● **Data block**
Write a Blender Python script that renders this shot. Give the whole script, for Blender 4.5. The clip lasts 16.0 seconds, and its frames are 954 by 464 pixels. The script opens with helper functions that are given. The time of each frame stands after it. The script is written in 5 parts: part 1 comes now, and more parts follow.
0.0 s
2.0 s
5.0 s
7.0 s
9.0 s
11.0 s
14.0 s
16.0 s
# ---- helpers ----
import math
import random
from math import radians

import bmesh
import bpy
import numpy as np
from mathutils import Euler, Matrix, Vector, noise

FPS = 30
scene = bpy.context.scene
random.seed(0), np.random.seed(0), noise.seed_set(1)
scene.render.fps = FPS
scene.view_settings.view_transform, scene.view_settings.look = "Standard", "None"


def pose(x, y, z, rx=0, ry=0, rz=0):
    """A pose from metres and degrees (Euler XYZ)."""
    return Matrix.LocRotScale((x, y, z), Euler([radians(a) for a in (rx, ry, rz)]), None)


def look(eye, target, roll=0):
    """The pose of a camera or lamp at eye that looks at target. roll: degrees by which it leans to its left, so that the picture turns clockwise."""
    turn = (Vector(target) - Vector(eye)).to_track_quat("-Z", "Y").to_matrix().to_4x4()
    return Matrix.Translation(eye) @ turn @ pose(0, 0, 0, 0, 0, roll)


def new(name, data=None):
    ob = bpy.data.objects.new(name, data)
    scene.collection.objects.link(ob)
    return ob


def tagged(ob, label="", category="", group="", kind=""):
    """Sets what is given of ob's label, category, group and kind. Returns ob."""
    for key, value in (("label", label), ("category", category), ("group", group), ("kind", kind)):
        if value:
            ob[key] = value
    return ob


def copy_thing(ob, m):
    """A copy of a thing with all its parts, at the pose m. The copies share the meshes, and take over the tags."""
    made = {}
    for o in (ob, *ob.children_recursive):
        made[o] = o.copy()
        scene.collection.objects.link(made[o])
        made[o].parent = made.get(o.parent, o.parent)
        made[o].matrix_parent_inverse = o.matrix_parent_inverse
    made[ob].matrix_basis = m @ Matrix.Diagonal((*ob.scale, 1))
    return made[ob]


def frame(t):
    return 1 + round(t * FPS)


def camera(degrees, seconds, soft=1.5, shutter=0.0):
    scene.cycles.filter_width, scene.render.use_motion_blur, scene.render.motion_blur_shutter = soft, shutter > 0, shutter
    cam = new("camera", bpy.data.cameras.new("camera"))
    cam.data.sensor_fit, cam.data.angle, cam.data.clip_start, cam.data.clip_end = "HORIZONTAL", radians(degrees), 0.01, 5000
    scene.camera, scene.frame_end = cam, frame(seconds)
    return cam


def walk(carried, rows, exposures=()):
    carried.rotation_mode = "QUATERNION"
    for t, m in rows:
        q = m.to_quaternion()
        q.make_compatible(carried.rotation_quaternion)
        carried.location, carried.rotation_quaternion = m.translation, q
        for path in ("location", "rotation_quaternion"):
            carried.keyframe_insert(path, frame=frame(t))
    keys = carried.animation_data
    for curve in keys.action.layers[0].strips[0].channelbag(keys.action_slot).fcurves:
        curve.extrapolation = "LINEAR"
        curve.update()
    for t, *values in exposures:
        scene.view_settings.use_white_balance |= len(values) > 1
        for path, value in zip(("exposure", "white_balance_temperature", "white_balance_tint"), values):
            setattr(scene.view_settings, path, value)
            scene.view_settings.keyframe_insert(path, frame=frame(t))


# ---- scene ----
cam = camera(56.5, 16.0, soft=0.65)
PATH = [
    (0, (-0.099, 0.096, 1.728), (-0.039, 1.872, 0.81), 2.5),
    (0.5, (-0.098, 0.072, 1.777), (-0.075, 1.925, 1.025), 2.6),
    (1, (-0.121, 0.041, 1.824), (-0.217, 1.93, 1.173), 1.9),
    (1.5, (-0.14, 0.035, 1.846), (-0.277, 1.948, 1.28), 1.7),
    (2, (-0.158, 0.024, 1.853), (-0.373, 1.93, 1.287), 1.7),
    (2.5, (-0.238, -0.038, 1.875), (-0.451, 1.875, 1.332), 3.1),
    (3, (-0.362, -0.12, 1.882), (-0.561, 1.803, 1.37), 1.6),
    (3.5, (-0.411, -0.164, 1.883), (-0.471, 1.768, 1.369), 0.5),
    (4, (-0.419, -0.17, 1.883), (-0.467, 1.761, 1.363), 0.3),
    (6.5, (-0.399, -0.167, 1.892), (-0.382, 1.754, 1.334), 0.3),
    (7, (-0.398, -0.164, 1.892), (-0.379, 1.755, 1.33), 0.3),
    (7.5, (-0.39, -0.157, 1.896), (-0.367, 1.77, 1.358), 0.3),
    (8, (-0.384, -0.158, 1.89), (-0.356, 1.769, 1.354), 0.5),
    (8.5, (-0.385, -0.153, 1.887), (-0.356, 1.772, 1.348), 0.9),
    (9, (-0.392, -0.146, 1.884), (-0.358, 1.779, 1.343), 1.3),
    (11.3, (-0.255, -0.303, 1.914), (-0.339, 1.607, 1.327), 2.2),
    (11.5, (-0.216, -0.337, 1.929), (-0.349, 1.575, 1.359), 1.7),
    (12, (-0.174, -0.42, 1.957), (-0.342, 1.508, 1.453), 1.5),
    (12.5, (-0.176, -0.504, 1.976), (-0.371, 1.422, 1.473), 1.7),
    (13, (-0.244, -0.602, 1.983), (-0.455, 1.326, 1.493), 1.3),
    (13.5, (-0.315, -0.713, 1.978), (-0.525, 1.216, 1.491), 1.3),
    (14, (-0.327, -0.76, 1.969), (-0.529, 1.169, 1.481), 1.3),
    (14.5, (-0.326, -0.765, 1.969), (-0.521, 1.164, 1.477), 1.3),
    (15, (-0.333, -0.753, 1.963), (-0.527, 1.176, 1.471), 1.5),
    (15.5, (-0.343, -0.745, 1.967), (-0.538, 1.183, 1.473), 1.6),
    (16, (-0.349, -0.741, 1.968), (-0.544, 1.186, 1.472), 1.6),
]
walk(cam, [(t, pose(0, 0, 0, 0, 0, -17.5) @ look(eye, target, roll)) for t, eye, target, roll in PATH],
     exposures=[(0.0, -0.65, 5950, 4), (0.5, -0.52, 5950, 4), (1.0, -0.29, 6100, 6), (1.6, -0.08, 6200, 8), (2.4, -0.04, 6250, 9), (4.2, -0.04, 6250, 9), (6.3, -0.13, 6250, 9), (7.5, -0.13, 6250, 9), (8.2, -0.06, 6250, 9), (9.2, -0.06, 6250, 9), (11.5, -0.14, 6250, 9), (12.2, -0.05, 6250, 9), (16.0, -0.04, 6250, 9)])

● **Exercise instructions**
Extract each line from the listing above, please, and repeat it exactly.

● **Task answer**
Write a Blender Python script that renders this shot. Give the whole script, for Blender 4.5. The clip lasts 16.0 seconds, and its frames are 954 by 464 pixels. The script opens with helper functions that are given. The time of each frame stands after it. The script is written in 5 parts: part 1 comes now, and more parts follow.
0.0 s
2.0 s
5.0 s
7.0 s
9.0 s
11.0 s
14.0 s
16.0 s
# ---- helpers ----
import math
import random
from math import radians

import bmesh
import bpy
import numpy as np
from mathutils import Euler, Matrix, Vector, noise

FPS = 30
scene = bpy.context.scene
random.seed(0), np.random.seed(0), noise.seed_set(1)
scene.render.fps = FPS
scene.view_settings.view_transform, scene.view_settings.look = "Standard", "None"


def pose(x, y, z, rx=0, ry=0, rz=0):
    """A pose from metres and degrees (Euler XYZ)."""
    return Matrix.LocRotScale((x, y, z), Euler([radians(a) for a in (rx, ry, rz)]), None)


def look(eye, target, roll=0):
    """The pose of a camera or lamp at eye that looks at target. roll: degrees by which it leans to its left, so that the picture turns clockwise."""
    turn = (Vector(target) - Vector(eye)).to_track_quat("-Z", "Y").to_matrix().to_4x4()
    return Matrix.Translation(eye) @ turn @ pose(0, 0, 0, 0, 0, roll)


def new(name, data=None):
    ob = bpy.data.objects.new(name, data)
    scene.collection.objects.link(ob)
    return ob


def tagged(ob, label="", category="", group="", kind=""):
    """Sets what is given of ob's label, category, group and kind. Returns ob."""
    for key, value in (("label", label), ("category", category), ("group", group), ("kind", kind)):
        if value:
            ob[key] = value
    return ob


def copy_thing(ob, m):
    """A copy of a thing with all its parts, at the pose m. The copies share the meshes, and take over the tags."""
    made = {}
    for o in (ob, *ob.children_recursive):
        made[o] = o.copy()
        scene.collection.objects.link(made[o])
        made[o].parent = made.get(o.parent, o.parent)
        made[o].matrix_parent_inverse = o.matrix_parent_inverse
    made[ob].matrix_basis = m @ Matrix.Diagonal((*ob.scale, 1))
    return made[ob]


def frame(t):
    return 1 + round(t * FPS)


def camera(degrees, seconds, soft=1.5, shutter=0.0):
    scene.cycles.filter_width, scene.render.use_motion_blur, scene.render.motion_blur_shutter = soft, shutter > 0, shutter
    cam = new("camera", bpy.data.cameras.new("camera"))
    cam.data.sensor_fit, cam.data.angle, cam.data.clip_start, cam.data.clip_end = "HORIZONTAL", radians(degrees), 0.01, 5000
    scene.camera, scene.frame_end = cam, frame(seconds)
    return cam


def walk(carried, rows, exposures=()):
    carried.rotation_mode = "QUATERNION"
    for t, m in rows:
        q = m.to_quaternion()
        q.make_compatible(carried.rotation_quaternion)
        carried.location, carried.rotation_quaternion = m.translation, q
        for path in ("location", "rotation_quaternion"):
            carried.keyframe_insert(path, frame=frame(t))
    keys = carried.animation_data
    for curve in keys.action.layers[0].strips[0].channelbag(keys.action_slot).fcurves:
        curve.extrapolation = "LINEAR"
        curve.update()
    for t, *values in exposures:
        scene.view_settings.use_white_balance |= len(values) > 1
        for path, value in zip(("exposure", "white_balance_temperature", "white_balance_tint"), values):
            setattr(scene.view_settings, path, value)
            scene.view_settings.keyframe_insert(path, frame=frame(t))


# ---- scene ----
cam = camera(56.5, 16.0, soft=0.65)
PATH = [
    (0, (-0.099, 0.096, 1.728), (-0.039, 1.872, 0.81), 2.5),
    (0.5, (-0.098, 0.072, 1.777), (-0.075, 1.925, 1.025), 2.6),
    (1, (-0.121, 0.041, 1.824), (-0.217, 1.93, 1.173), 1.9),
    (1.5, (-0.14, 0.035, 1.846), (-0.277, 1.948, 1.28), 1.7),
    (2, (-0.158, 0.024, 1.853), (-0.373, 1.93, 1.287), 1.7),
    (2.5, (-0.238, -0.038, 1.875), (-0.451, 1.875, 1.332), 3.1),
    (3, (-0.362, -0.12, 1.882), (-0.561, 1.803, 1.37), 1.6),
    (3.5, (-0.411, -0.164, 1.883), (-0.471, 1.768, 1.369), 0.5),
    (4, (-0.419, -0.17, 1.883), (-0.467, 1.761, 1.363), 0.3),
    (6.5, (-0.399, -0.167, 1.892), (-0.382, 1.754, 1.334), 0.3),
    (7, (-0.398, -0.164, 1.892), (-0.379, 1.755, 1.33), 0.3),
    (7.5, (-0.39, -0.157, 1.896), (-0.367, 1.77, 1.358), 0.3),
    (8, (-0.384, -0.158, 1.89), (-0.356, 1.769, 1.354), 0.5),
    (8.5, (-0.385, -0.153, 1.887), (-0.356, 1.772, 1.348), 0.9),
    (9, (-0.392, -0.146, 1.884), (-0.358, 1.779, 1.343), 1.3),
    (11.3, (-0.255, -0.303, 1.914), (-0.339, 1.607, 1.327), 2.2),
    (11.5, (-0.216, -0.337, 1.929), (-0.349, 1.575, 1.359), 1.7),
    (12, (-0.174, -0.42, 1.957), (-0.342, 1.508, 1.453), 1.5),
    (12.5, (-0.176, -0.504, 1.976), (-0.371, 1.422, 1.473), 1.7),
    (13, (-0.244, -0.602, 1.983), (-0.455, 1.326, 1.493), 1.3),
    (13.5, (-0.315, -0.713, 1.978), (-0.525, 1.216, 1.491), 1.3),
    (14, (-0.327, -0.76, 1.969), (-0.529, 1.169, 1.481), 1.3),
    (14.5, (-0.326, -0.765, 1.969), (-0.521, 1.164, 1.477), 1.3),
    (15, (-0.333, -0.753, 1.963), (-0.527, 1.176, 1.471), 1.5),
    (15.5, (-0.343, -0.745, 1.967), (-0.538, 1.183, 1.473), 1.6),
    (16, (-0.349, -0.741, 1.968), (-0.544, 1.186, 1.472), 1.6),
]
walk(cam, [(t, pose(0, 0, 0, 0, 0, -17.5) @ look(eye, target, roll)) for t, eye, target, roll in PATH],
     exposures=[(0.0, -0.65, 5950, 4), (0.5, -0.52, 5950, 4), (1.0, -0.29, 6100, 6), (1.6, -0.08, 6200, 8), (2.4, -0.04, 6250, 9), (4.2, -0.04, 6250, 9), (6.3, -0.13, 6250, 9), (7.5, -0.13, 6250, 9), (8.2, -0.06, 6250, 9), (9.2, -0.06, 6250, 9), (11.5, -0.14, 6250, 9), (12.2, -0.05, 6250, 9), (16.0, -0.04, 6250, 9)])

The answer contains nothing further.